> Directive: Starting from the line that contains "# ---- helpers", copy every line exactly until the line that contains "made[o] = o.copy()", which is also included.

> Record excerpts:
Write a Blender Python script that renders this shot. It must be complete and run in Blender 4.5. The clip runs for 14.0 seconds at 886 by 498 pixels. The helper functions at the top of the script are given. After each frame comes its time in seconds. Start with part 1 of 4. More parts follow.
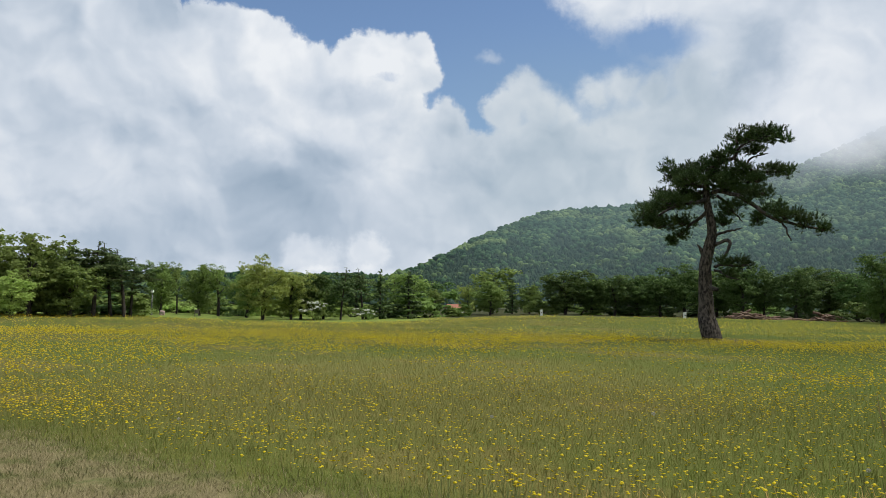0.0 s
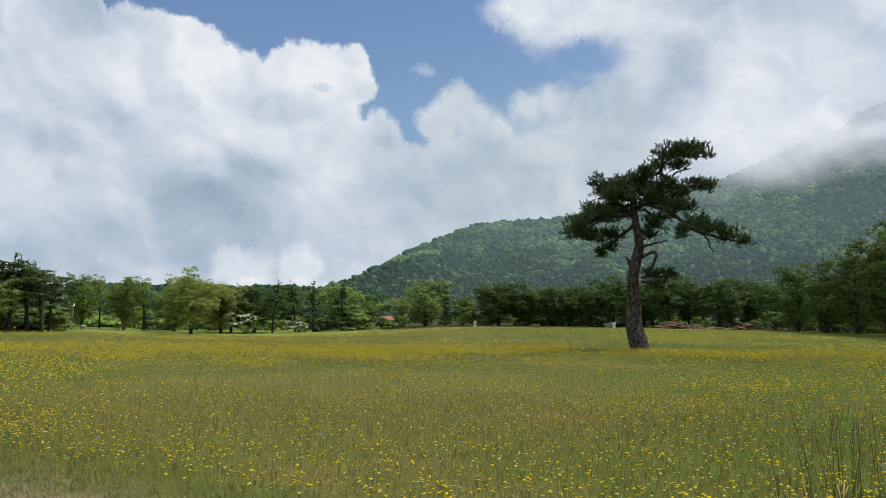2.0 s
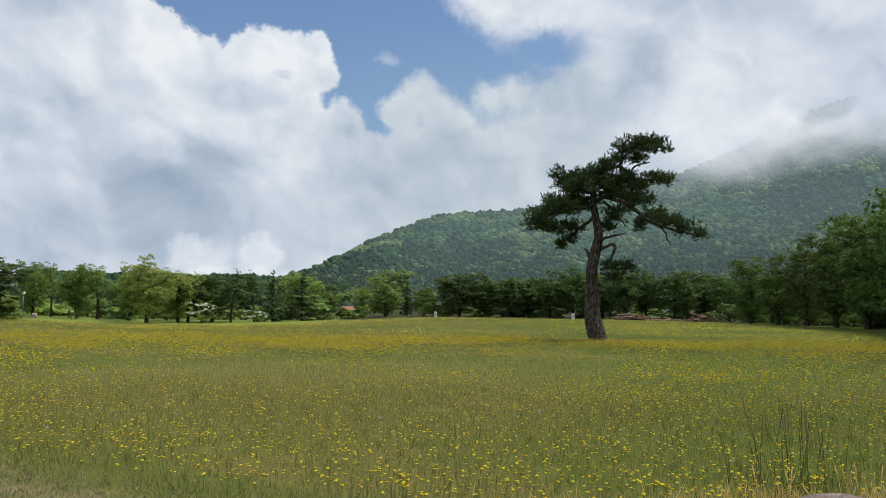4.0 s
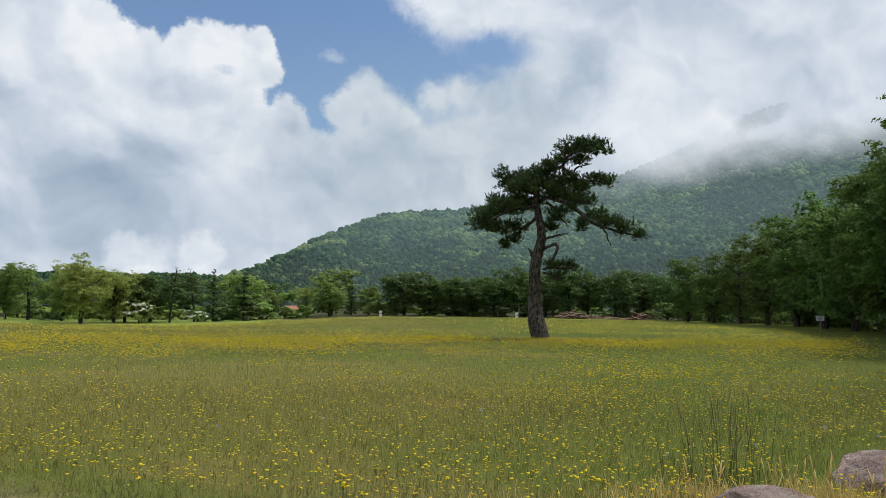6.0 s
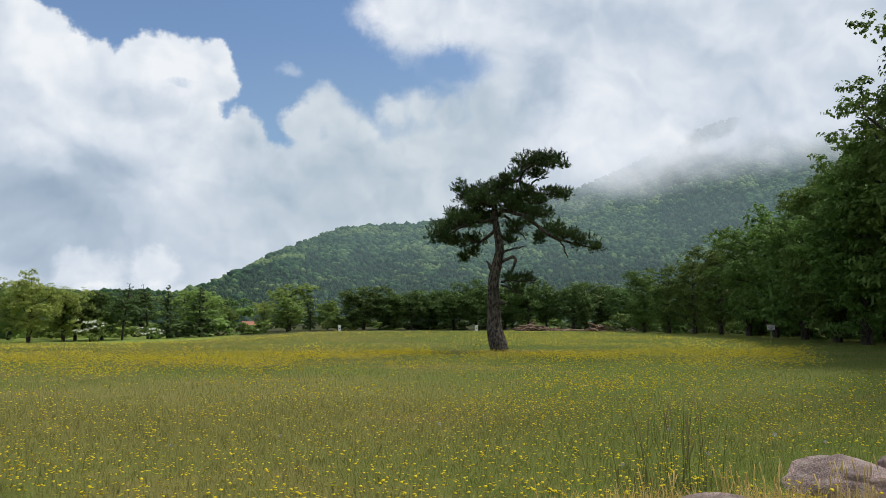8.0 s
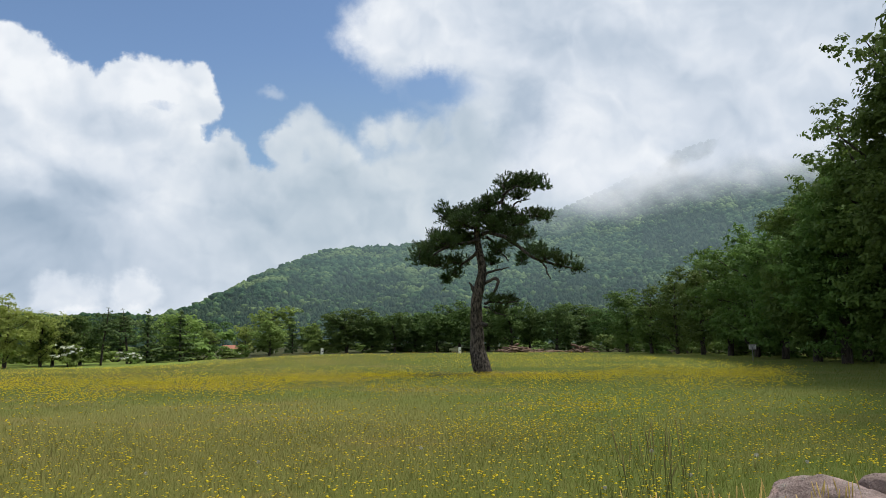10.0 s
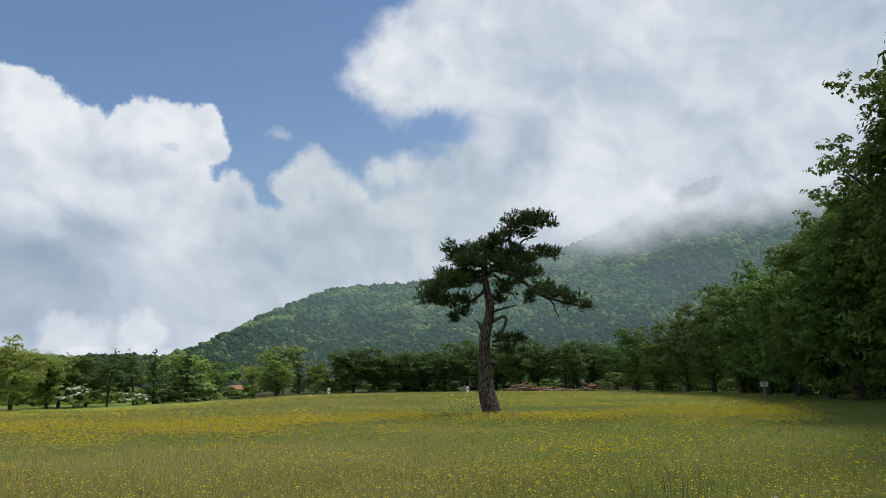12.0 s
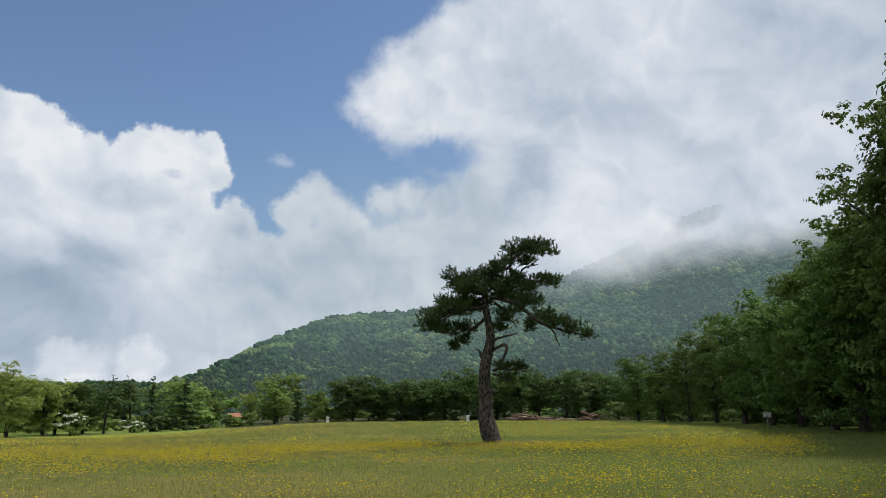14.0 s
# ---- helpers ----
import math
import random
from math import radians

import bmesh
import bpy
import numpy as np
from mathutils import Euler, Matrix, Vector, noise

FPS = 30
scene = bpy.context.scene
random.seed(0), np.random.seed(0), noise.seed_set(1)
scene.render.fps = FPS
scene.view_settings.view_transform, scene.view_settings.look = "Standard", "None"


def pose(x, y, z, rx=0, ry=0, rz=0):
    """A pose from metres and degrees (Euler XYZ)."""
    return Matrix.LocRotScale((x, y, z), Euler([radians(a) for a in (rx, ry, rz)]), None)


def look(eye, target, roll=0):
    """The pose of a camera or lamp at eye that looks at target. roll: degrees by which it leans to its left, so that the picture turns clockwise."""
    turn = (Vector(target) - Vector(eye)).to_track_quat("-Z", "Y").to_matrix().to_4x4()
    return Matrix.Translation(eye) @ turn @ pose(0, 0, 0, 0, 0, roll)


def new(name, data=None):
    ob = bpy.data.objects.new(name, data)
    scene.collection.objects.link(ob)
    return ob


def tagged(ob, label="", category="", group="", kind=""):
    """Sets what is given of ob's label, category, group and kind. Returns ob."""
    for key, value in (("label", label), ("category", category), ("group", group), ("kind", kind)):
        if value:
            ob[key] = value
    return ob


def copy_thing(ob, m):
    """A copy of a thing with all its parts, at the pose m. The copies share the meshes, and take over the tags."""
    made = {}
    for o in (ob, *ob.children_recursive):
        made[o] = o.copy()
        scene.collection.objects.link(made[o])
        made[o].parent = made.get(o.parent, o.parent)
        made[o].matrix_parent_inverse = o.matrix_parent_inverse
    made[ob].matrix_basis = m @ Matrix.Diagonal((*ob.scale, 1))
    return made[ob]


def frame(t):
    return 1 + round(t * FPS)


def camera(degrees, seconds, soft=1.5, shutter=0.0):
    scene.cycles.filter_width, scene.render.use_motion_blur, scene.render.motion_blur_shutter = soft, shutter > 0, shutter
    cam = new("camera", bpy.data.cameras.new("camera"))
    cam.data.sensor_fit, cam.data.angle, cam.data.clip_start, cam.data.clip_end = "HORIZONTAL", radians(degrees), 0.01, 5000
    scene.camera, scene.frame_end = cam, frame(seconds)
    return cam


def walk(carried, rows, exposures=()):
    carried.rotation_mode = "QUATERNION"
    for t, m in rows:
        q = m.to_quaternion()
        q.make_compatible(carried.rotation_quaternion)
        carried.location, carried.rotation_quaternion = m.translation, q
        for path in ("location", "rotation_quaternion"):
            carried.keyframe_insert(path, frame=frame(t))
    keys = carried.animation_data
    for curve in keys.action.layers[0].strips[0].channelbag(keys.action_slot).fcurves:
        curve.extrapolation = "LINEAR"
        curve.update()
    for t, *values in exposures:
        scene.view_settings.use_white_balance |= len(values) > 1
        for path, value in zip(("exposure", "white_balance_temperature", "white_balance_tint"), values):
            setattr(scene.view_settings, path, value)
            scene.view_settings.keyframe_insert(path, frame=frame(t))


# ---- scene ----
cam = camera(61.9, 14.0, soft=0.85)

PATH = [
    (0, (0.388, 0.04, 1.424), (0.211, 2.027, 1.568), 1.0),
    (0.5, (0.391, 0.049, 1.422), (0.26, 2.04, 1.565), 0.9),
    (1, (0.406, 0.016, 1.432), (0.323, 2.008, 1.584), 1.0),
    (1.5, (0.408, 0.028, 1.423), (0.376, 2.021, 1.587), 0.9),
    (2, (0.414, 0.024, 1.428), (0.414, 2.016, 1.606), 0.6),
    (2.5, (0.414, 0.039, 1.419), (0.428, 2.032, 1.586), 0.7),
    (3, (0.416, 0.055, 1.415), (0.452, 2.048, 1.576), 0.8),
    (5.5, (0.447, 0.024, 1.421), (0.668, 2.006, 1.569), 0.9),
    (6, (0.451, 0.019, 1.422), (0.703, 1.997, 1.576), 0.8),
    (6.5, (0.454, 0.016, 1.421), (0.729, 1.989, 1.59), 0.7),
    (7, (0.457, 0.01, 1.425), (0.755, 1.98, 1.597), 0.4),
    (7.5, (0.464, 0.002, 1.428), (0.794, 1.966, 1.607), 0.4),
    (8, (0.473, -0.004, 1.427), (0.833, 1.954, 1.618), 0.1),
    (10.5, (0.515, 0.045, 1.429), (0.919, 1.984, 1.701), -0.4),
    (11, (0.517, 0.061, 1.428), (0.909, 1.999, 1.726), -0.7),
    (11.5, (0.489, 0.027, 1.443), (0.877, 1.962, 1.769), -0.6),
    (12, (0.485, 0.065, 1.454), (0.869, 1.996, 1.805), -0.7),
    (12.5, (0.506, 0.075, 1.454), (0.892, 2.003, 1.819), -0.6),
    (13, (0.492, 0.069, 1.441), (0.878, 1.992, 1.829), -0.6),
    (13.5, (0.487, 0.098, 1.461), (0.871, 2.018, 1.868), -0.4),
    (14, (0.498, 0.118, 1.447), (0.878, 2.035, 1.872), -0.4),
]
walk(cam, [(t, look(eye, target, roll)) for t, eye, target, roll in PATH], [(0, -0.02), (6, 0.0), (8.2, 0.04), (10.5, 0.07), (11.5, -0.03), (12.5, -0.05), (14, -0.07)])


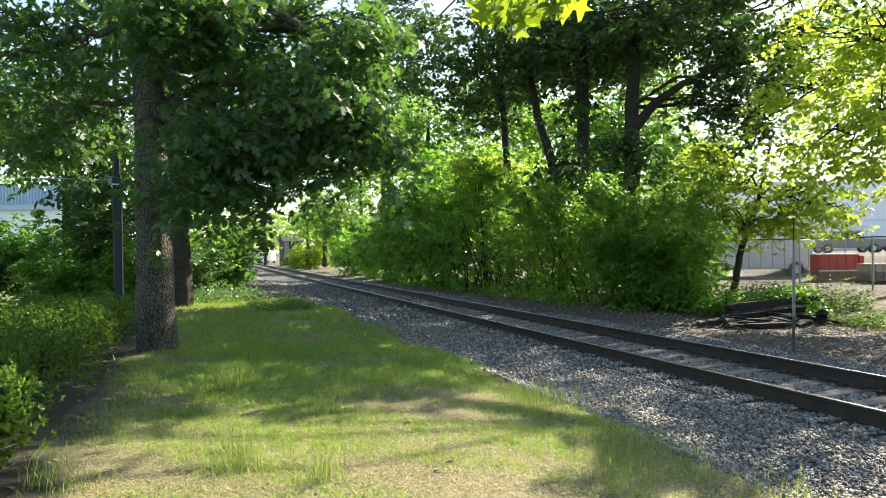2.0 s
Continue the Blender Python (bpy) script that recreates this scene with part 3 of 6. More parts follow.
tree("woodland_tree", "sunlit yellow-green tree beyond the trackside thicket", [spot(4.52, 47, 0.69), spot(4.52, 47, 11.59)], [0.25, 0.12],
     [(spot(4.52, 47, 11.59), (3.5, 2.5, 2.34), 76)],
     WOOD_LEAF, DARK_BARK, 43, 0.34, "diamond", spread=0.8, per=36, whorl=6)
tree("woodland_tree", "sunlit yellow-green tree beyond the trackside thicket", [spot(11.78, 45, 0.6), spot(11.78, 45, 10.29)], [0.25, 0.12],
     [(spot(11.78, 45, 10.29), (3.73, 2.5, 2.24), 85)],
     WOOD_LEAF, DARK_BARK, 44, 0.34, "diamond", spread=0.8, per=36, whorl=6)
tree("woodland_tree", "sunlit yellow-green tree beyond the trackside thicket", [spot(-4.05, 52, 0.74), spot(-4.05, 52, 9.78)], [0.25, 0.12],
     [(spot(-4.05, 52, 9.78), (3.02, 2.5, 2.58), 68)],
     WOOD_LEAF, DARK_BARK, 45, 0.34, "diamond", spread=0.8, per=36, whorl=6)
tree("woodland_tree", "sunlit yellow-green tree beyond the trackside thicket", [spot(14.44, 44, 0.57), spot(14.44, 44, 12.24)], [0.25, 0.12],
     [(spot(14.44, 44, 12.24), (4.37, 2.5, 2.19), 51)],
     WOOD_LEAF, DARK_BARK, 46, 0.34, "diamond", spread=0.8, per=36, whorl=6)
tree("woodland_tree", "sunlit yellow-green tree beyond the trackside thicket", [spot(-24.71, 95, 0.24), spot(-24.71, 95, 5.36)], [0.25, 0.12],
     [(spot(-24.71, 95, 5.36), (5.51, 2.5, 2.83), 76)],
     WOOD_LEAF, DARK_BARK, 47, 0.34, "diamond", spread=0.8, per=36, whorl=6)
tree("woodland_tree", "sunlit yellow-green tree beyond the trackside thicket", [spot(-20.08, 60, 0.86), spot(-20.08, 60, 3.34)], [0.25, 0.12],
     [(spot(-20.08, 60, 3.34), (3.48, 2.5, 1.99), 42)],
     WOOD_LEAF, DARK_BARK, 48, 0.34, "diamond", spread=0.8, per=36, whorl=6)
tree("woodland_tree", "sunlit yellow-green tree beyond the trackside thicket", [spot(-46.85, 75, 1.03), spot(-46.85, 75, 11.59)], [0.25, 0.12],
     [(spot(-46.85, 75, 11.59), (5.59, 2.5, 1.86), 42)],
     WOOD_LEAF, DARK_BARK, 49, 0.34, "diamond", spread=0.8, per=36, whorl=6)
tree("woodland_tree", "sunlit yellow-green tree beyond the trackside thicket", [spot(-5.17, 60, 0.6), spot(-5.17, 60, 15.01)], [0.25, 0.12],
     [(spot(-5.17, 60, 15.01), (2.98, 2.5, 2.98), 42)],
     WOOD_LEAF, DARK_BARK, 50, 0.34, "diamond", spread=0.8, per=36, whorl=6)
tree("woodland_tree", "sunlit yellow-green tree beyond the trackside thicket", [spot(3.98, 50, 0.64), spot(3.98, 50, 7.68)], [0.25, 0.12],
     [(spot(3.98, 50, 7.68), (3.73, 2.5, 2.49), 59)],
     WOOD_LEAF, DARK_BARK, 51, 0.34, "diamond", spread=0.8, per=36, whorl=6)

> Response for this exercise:
# ---- helpers ----
import math
import random
from math import radians

import bmesh
import bpy
import numpy as np
from mathutils import Euler, Matrix, Vector, noise

FPS = 30
scene = bpy.context.scene
random.seed(0), np.random.seed(0), noise.seed_set(1)
scene.render.fps = FPS
scene.view_settings.view_transform, scene.view_settings.look = "Standard", "None"


def pose(x, y, z, rx=0, ry=0, rz=0):
    """A pose from metres and degrees (Euler XYZ)."""
    return Matrix.LocRotScale((x, y, z), Euler([radians(a) for a in (rx, ry, rz)]), None)


def look(eye, target, roll=0):
    """The pose of a camera or lamp at eye that looks at target. roll: degrees by which it leans to its left, so that the picture turns clockwise."""
    turn = (Vector(target) - Vector(eye)).to_track_quat("-Z", "Y").to_matrix().to_4x4()
    return Matrix.Translation(eye) @ turn @ pose(0, 0, 0, 0, 0, roll)


def new(name, data=None):
    ob = bpy.data.objects.new(name, data)
    scene.collection.objects.link(ob)
    return ob


def tagged(ob, label="", category="", group="", kind=""):
    """Sets what is given of ob's label, category, group and kind. Returns ob."""
    for key, value in (("label", label), ("category", category), ("group", group), ("kind", kind)):
        if value:
            ob[key] = value
    return ob


def copy_thing(ob, m):
    """A copy of a thing with all its parts, at the pose m. The copies share the meshes, and take over the tags."""
    made = {}
    for o in (ob, *ob.children_recursive):
        made[o] = o.copy()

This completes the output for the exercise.